Emma Squirrel grew up on Coopers Creek, in the Birdtown community in the mountains of western North Carolina. She attended Birdtown Day School and Cherokee High School. While attending high school, she met Lottie Queen Stamper, a master basket weaver and teacher, who taught her how to work rivercane.
“After I went to school, then I quit making baskets. I wasn’t there to watch Mother make baskets. I was in boarding school. Along the way they brought basketweaving in, teaching it in the school, and I learned how to make a cane basket.” 2
Emma Taylor’s comment—that she quit making baskets when she first went to school—demonstrates the social tension between traditional methods of learning and formal means of education that have been part of Cherokee life.

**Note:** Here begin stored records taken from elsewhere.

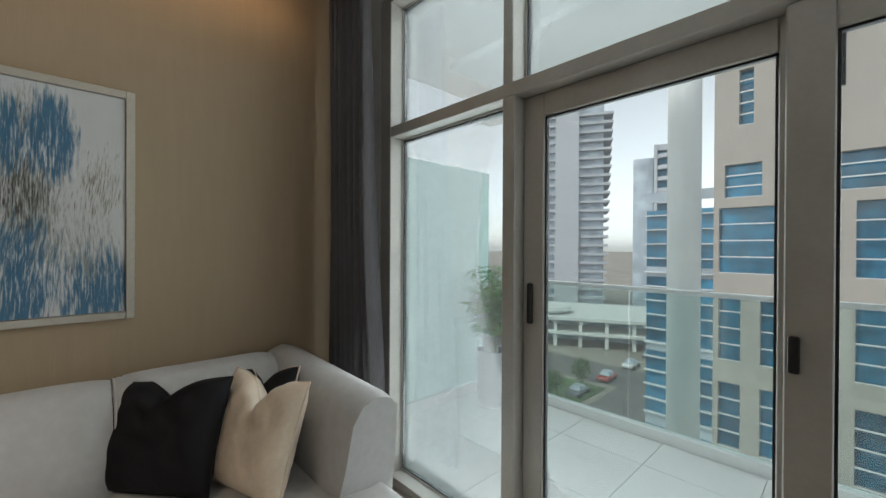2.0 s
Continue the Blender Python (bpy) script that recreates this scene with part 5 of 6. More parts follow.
def nightstand(y0, y1):
    ob = thing("nightstand", pose(0, 0, 0), "dark bedside table with a taupe drawer and bronze glass top", "nightstand", "nightstands")
    x0, x1 = 4.64, 5.20
    part("carcase", B((x0 + 0.015, y0, 0.02, x1, y1, 0.505), bevel=0.004), M_WENGE, ob)
    part("top", B((x0, y0 - 0.004, 0.506, x1, y1 + 0.004, 0.525), bevel=0.003), mat("bronze_glass", (0.10, 0.075, 0.045), 0.08, var=0.1, bump=0, coat=0.6), ob, "bronze glass top")
    part("upper_drawer", B((x0 + 0.002, y0 + 0.02, 0.335, x0 + 0.0145, y1 - 0.02, 0.495), bevel=0.003), M_LEATH, ob, "taupe leather drawer front")
    part("lower_drawer", B((x0 + 0.002, y0 + 0.02, 0.04, x0 + 0.0145, y1 - 0.02, 0.325), bevel=0.003), M_WENGE, ob)


nightstand(-0.04, 0.50)
nightstand(-2.50, -1.96)


def dome(r, h, z0, n=12):
    """Profile of an open dome with an inner skin."""
    out = [(r * math.cos(a * math.pi / 2 / n), z0 + h * math.sin(a * math.pi / 2 / n)) for a in range(n)] + [(0.012, z0 + h)]
    inn = [(max(0.006, q - 0.005), z - 0.003) for q, z in out[::-1]]
    return out + inn + [out[0]]


def mushroom_lamp(x, y):
    ob = thing("bedside_lamp", pose(x, y, 0.526), "black mushroom bedside lamp, lit", "table lamp", "bedside lamps")
    part("base", L([(0, 0), (0.066, 0), (0.066, 0.195), (0.062, 0.20), (0, 0.20)], seg=32), M_BLACKM, ob)
    part("neck", L([(0, 0.20), (0.030, 0.20), (0.024, 0.222), (0.012, 0.228), (0.010, 0.245), (0, 0.245)], seg=20), M_GOLD, ob, "brass neck")
    part("shade", L(dome(0.175, 0.172, 0.268), seg=44), M_BLACKG, ob)
    part("bulb", L([(0, 0.312), (0.014, 0.318), (0.022, 0.335), (0.014, 0.352), (0, 0.355)], seg=16), M_BULB, ob, "glowing bulb")
    part("finial", L([(0, 0.438), (0.014, 0.438), (0.014, 0.458), (0, 0.460)], seg=14), M_BLACKG, ob)
    bm = bmesh.new()
    tube(bm, [(-0.05, 0.05, 0.004), (-0.10, 0.10, 0.03), (-0.06, 0.15, 0.022), (-0.13, 0.16, 0.008), (-0.16, 0.11, 0.02), (-0.09, 0.12, 0.005)], 0.0035, 6)
    part("cord", bm, M_BLACKM, ob)


mushroom_lamp(4.91, 0.22)
mushroom_lamp(4.93, -2.22)


def floor_lamp():
    ob = thing("floor_lamp", pose(4.70, 0.70, 0), "black dome floor lamp with a brass upper stem", "floor lamp")
    part("base", L([(0, 0), (0.088, 0), (0.09, 0.005), (0.09, 0.16), (0.082, 0.20), (0.06, 0.225), (0.03, 0.24), (0, 0.242)], seg=36), M_BLACKG, ob)
    part("lower_stem", L([(0, 0.235), (0.019, 0.235), (0.019, 0.98), (0, 0.98)], seg=20), M_BLACKM, ob)
    part("upper_stem", L([(0, 0.98), (0.019, 0.98), (0.019, 1.42), (0, 1.42)], seg=20), M_GOLD, ob, "brass stem")
    part("shade", L(dome(0.235, 0.22, 1.37), seg=48), M_BLACKG, ob)
    part("finial", L([(0, 1.588), (0.014, 1.588), (0.014, 1.615), (0, 1.617)], seg=14), M_BLACKG, ob)
    bm = bmesh.new()
    tube(bm, [(-0.05, 0.08, 0.006), (-0.12, 0.20, 0.006), (-0.06, 0.32, 0.006), (0.10, 0.36, 0.012)], 0.004, 6)
    part("cord", bm, M_BLACKM, ob)
    part("foot_switch", B((-0.15, 0.17, 0.001, -0.09, 0.23, 0.03), bevel=0.008), M_BLACKM, ob)


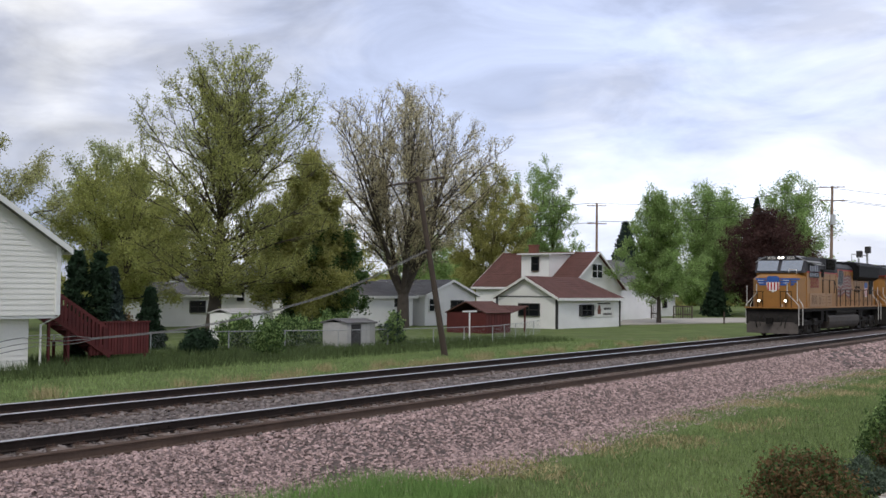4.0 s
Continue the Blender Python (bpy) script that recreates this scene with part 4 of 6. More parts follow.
for k in (-0.25, -0.1, 0.1, 0.25):
    tube(bm, (11.45, 0.2 + k, 4.62), (12.1, 0.2 + k, 4.62), 0.045, 8, 0.09)
part("air_horn", bm, M_UNDER, lead)
bm = bmesh.new()
box(bm, 12.9, 14.0, -0.45, 0.45, 4.42, 4.60)
part("exhaust_stack", bm, M_UNDER, lead, bevel=0.03)
wavy_flag(lead, -1.06)
lettering("slogan", "BUILDING", 0.27, M_UNDER, lead, pose(15.75, -1.03, 2.92, 90), spacing=1.15)
lettering("slogan", "AMERICA", 0.27, M_UNDER, lead, pose(15.75, -1.03, 2.64, 90), spacing=1.15)
shield(lead, 0, 0, 0.42, 1.05, Matrix.Translation((18.05, -1.035, 2.22)))
handrail(lead, [5.75, 7.2, 8.3], -1.46, 1.65, 3.30, posts=False)
for x in (5.75, 7.2, 8.3):
    bm = bmesh.new()
    box(bm, x - 0.03, x + 0.03, -1.48, -1.44, 2.5, 3.30)
    part("stanchion", bm, M_DARKRAIL, lead)
bm = bmesh.new()
tube(bm, (8.3, -1.46, 3.30), (8.9, -1.46, 2.72), 0.02, 6)
part("handrail", bm, M_DARKRAIL, lead)
handrail(lead, [8.9, 9.75, 10.95, 12.1, 13.25, 14.35, 15.5, 16.7, 17.9, 19.0, 20.1], -1.46, 1.62, 2.72)
bm = bmesh.new()
path_tube(bm, [(2.0, -0.6, 3.64), (2.0, -0.6, 3.86), (1.75, -1.1, 3.82), (1.75, -1.1, 3.56)], 0.018)
path_tube(bm, [(0.98, -0.55, 2.05), (0.92, -0.55, 1.68)], 0.03)
tube(bm, (0.80, -1.42, 2.0), (0.80, -1.42, 3.15), 0.022, 6)
tube(bm, (0.80, 1.42, 1.7), (0.80, 1.42, 2.9), 0.022, 6)
part("nose_grab_iron", bm, M_HANDRAIL, lead)

# -- second locomotive, running long hood first --
trail = thing("diesel_locomotive", "faded yellow diesel locomotive with winged radiator, red lettering blocks", "locomotive", "locomotives of the train")
TRAIL0, L2 = -2.57, 20.75
frame_and_tank(trail, L2, (7.05, 14.5), "grimy fuel tank with a stepped top", [(8.35, 10.3, -1.30, 1.22, 0.26), (10.8, 12.7, -1.30, 1.22, 0.26)])
for x0, x1 in ((7.1, 8.2), (12.95, 14.45)):
    bm = bmesh.new()
    box(bm, x0, x1, -1.45, -0.9, 0.95, 1.42)
    part("equipment_box", bm, M_TRUCK, trail, bevel=0.02)
loco_truck(trail, (2.25, 4.1, 5.95))
loco_truck(trail, (15.3, 17.3, 19.2))
end_gear(trail, 0.72, 1, False)
end_gear(trail, L2 - 0.72, -1, False)
bm = bmesh.new()
box(bm, 0.6, L2 - 0.55, -1.50, 1.50, 1.55, 1.70)
part("walkway", bm, M_YELLOW, trail, "bright yellow walkway edge", bevel=0.01)
bm = bmesh.new()
prism(bm, [(1.50, -0.75), (1.75, -1.15), (5.55, -1.15), (5.55, 1.15), (1.75, 1.15), (1.50, 0.75)], "z", 1.70, 3.98)
part("radiator_cabin", bm, M_YELLOW, trail, bevel=0.02)
bm = bmesh.new()
prism(bm, [(-1.15, 3.85), (-1.50, 3.98), (-1.50, 4.30), (-0.75, 4.56), (0.75, 4.56), (1.50, 4.30), (1.50, 3.98), (1.15, 3.85)], "x", 1.42, 5.9)
part("radiator_wing", bm, M_GREYROOF, trail, "grey overhanging radiator roof", bevel=0.03)
bm = bmesh.new()
box(bm, 1.44, 1.49, -1.3, 1.3, 3.80, 3.92)
box(bm, 1.6, 5.6, -1.17, -1.14, 3.80, 3.90)
box(bm, 5.55, 11.0, -1.045, -1.02, 4.0, 4.06)
box(bm, 11.0, 16.2, -1.15, -1.12, 3.58, 3.66)
beam(bm, (10.9, -1.13, 3.95), (11.15, -1.13, 3.64), 0.08, 0.03)
box(bm, 16.2, 17.1, -1.465, -1.44, 3.58, 3.66)
part("red_stripe", bm, M_REDSTRIPE, trail)
for i in range(9):
    x = 1.98 + 0.395 * i
    bm = bmesh.new()
    z0, z1 = (2.0, 3.18) if i % 2 == 0 else (2.15, 3.02)
    box(bm, x, x + 0.22, -1.175, -1.145, z0, z1)
    part("louvre_door", bm, M_BLACK, trail, "narrow black louvre door")
bm = bmesh.new()
panel_lines(bm, [1.93 + 0.395 * i for i in range(10)], -1.16, 1.85, 3.3, 0.007)
part("door_seam", bm, M_SEAM, trail)
for x0, x1 in ((1.95, 3.25), (3.38, 4.6)):
    bm = bmesh.new()
    prism(bm, [(x0, 3.36), (x1, 3.36), (x1 + 0.05, 3.74), (x0 + 0.08, 3.74)], "y", -1.18, -1.14)
    part("intake_grille", bm, M_BLACK, trail)
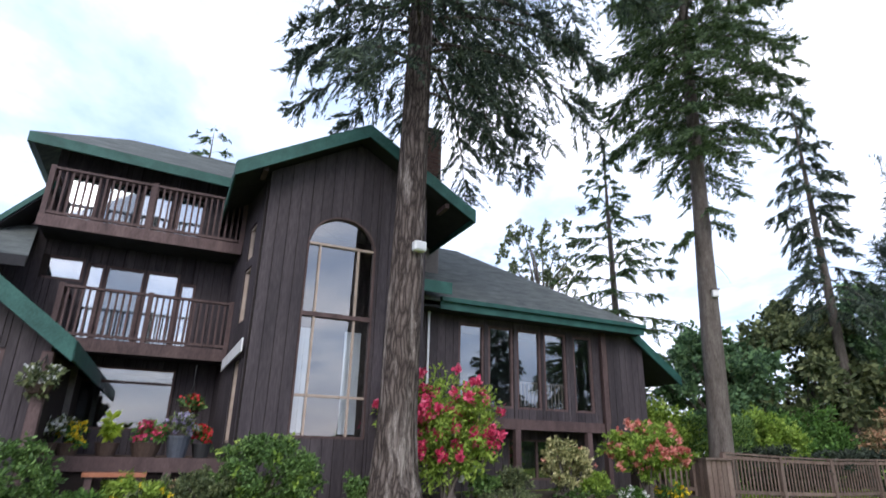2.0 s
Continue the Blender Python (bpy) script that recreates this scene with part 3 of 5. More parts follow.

A day in the woods may yield three good trees
In 1942, Emma Squirrel left school and married Timpson Taylor and began making baskets again. The family lived in the Birdtown community on the Qualla Boundary, lands owned by the Eastern Band of the Cherokee Indians. Taylor sold her baskets to help with the costs of raising the couple’s eight children and taught the craft to all five of her daughters. Three of them—Louise Taylor Goings, Faye Junaluska, and Katrina Taylor—followed their grandmother and mother to become the next generation of basket weavers.
In Arts and Crafts of the Cherokee, Professor Rodney L. Leftwich wrote that, historically, “The user of an implement or utensil was the maker of it.” Emma Taylor’s own comment confirms his statement. “The person that makes the basket, she knows what kind to get,” she said describing the start of the process. While others sometimes helped, a basket maker knew best what she needed and usually went in search of her own trees to cut. That search begins outdoors, binding the craft to nature both in process and material. This work takes physical strength; Taylor used an ax to cut and prepare white oak. She explained how a basket maker begins, by cutting a “chip” from a living tree to assess its suitability as a resource. Aware of the impact of her basket production on the natural world, she remarked, “Sometimes we make a mistake…and later the tree dies.” In an interview published by Qualla Arts and Crafts as part of its Promotional Exhibits series of 1969-1985, author Mollie Blankenship noted that Taylor could still “maneuver a double-bitted ax with the skill of a man.” At the time she was 55 years old.